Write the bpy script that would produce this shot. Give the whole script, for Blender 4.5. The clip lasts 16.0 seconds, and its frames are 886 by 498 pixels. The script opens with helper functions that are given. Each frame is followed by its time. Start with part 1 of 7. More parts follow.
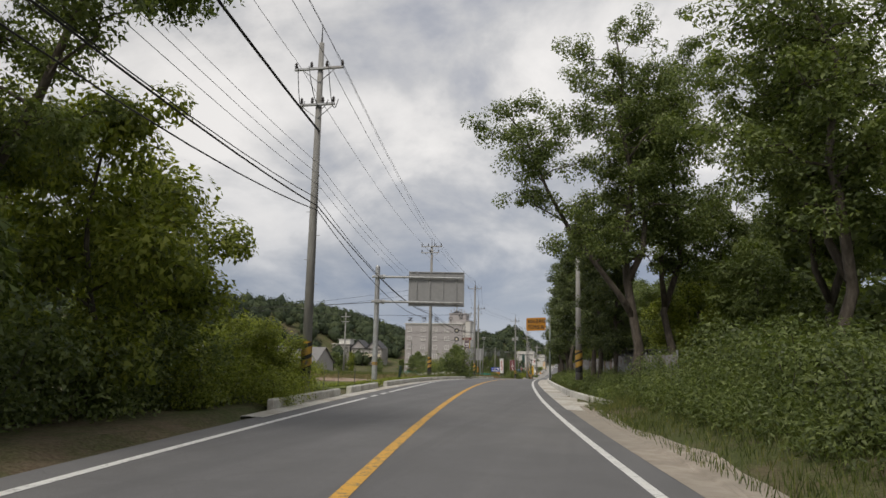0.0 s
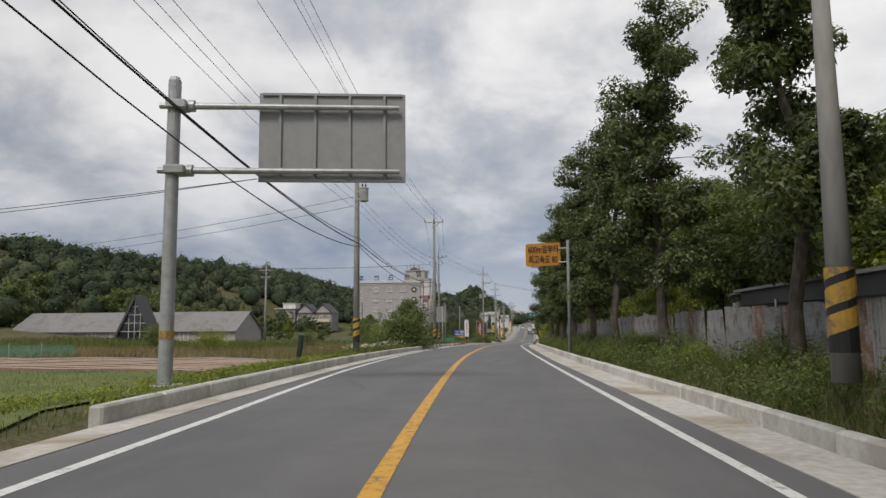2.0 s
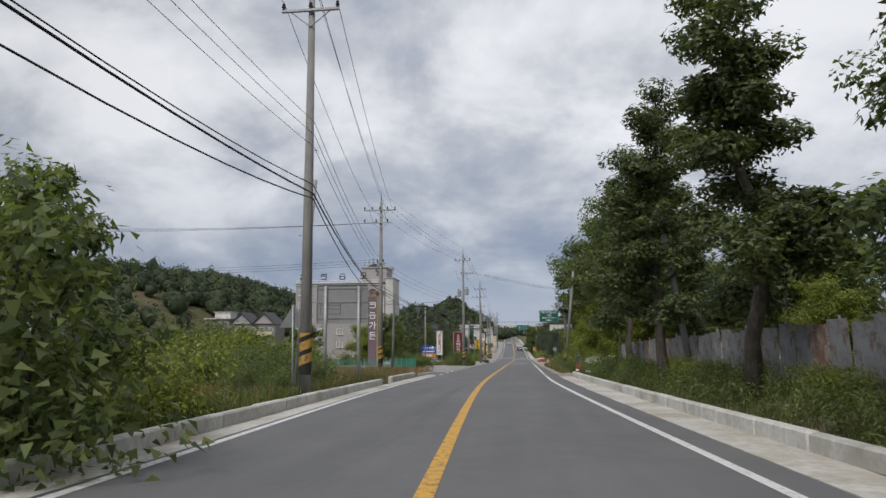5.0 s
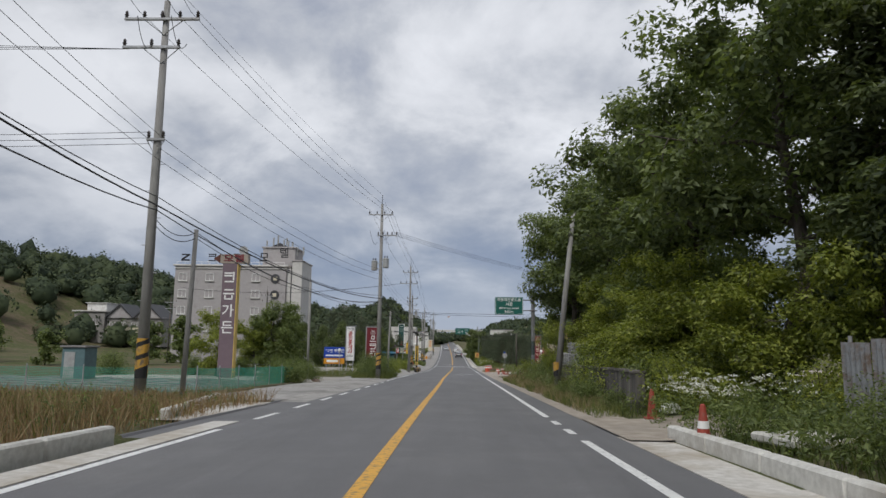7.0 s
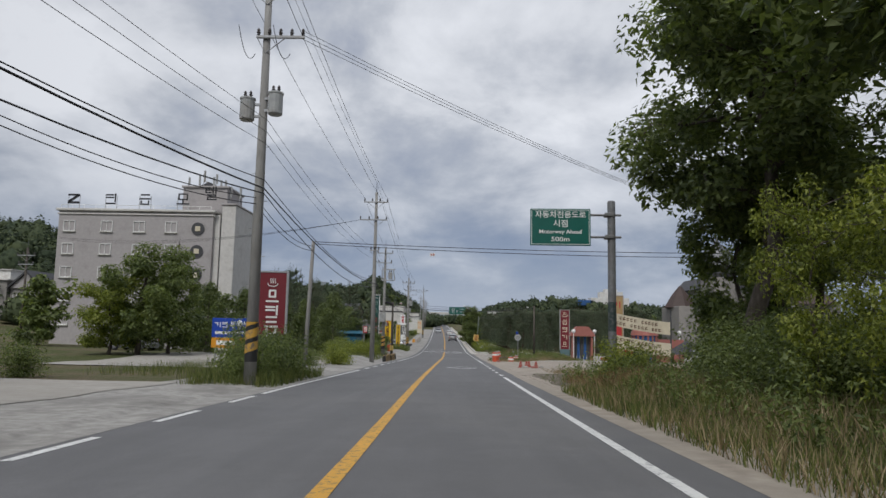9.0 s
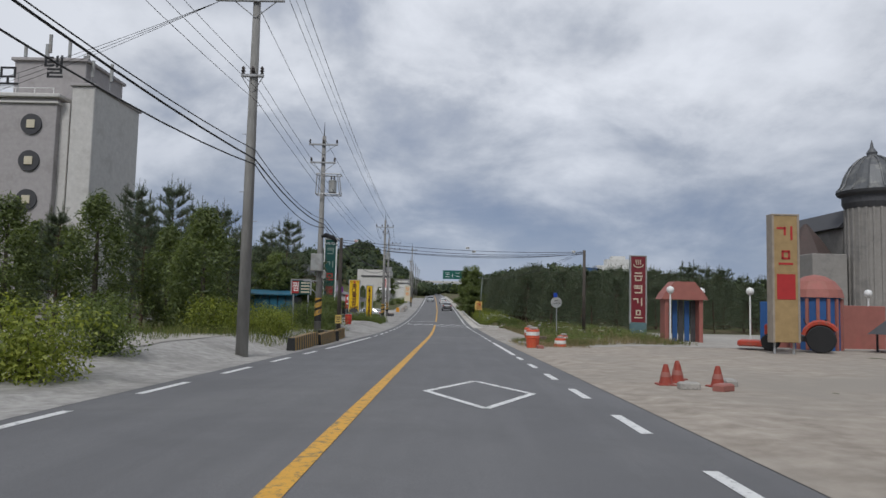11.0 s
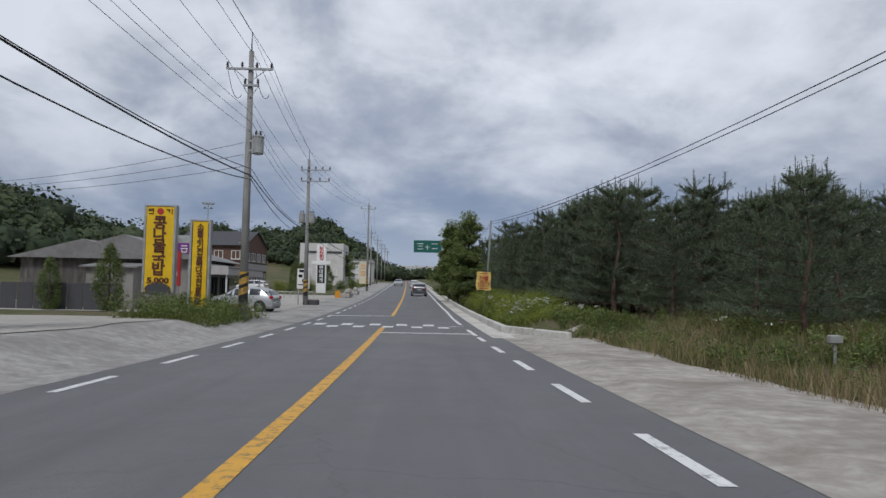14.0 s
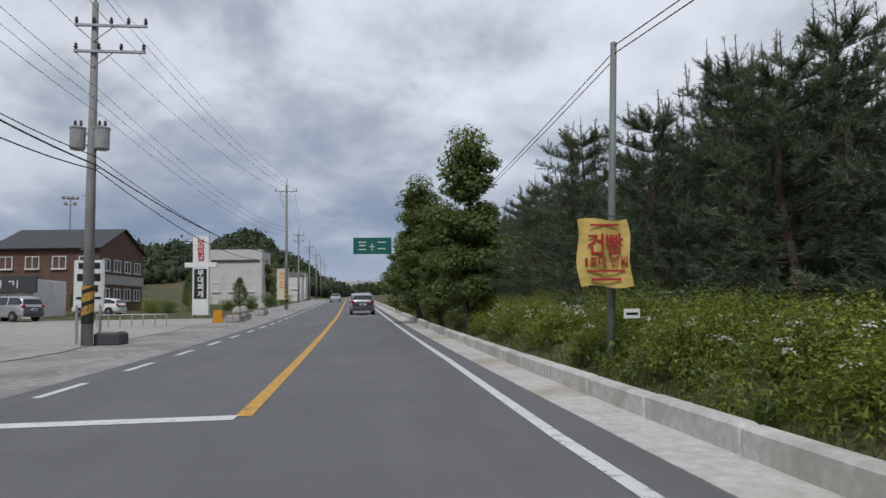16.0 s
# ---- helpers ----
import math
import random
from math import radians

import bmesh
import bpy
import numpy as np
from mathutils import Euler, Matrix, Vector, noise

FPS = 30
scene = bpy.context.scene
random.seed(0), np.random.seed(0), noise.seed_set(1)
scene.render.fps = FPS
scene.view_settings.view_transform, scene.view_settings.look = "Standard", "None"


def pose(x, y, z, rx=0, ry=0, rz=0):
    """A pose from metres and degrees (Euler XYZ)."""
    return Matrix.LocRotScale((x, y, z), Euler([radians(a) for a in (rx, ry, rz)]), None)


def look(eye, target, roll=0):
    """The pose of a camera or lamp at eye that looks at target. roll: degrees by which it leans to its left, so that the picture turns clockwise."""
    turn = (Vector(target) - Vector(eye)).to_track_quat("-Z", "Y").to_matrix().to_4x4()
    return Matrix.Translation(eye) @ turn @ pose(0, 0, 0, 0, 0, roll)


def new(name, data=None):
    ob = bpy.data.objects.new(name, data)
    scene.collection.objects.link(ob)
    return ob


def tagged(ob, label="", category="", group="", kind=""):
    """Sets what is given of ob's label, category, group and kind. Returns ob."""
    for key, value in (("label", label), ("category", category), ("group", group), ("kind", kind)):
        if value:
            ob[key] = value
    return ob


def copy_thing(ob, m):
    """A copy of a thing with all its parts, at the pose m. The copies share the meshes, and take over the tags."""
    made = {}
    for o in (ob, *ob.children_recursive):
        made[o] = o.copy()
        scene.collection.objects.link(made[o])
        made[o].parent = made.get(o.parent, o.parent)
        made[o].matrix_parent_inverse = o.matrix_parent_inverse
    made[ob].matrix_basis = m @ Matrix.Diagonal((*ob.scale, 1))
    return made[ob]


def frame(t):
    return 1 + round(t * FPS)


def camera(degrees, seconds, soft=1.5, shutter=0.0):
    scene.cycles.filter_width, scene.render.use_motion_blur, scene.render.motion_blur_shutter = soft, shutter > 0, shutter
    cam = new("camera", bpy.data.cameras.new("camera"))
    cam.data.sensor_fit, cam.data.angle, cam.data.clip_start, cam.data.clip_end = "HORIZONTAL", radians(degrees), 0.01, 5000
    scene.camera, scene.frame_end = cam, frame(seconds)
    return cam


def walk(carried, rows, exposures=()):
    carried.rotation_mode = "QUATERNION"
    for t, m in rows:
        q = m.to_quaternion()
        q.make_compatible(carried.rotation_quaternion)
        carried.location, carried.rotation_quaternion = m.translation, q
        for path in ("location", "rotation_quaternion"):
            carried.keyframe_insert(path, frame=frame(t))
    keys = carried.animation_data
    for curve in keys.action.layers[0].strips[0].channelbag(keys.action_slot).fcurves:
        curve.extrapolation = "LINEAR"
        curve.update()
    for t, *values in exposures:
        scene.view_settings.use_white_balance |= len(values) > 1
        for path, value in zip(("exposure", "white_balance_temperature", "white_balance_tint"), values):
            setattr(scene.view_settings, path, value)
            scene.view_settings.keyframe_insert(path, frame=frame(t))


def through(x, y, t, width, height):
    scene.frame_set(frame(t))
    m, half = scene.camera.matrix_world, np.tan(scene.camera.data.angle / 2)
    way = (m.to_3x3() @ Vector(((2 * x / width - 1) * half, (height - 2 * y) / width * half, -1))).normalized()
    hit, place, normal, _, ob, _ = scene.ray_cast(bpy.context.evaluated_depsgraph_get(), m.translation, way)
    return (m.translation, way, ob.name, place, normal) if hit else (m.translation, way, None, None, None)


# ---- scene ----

—————

▶ Your task: Lines that include the word "group" are to be extracted from the data above.

▶ Exercise output:
def tagged(ob, label="", category="", group="", kind=""):
    """Sets what is given of ob's label, category, group and kind. Returns ob."""
    for key, value in (("label", label), ("category", category), ("group", group), ("kind", kind)):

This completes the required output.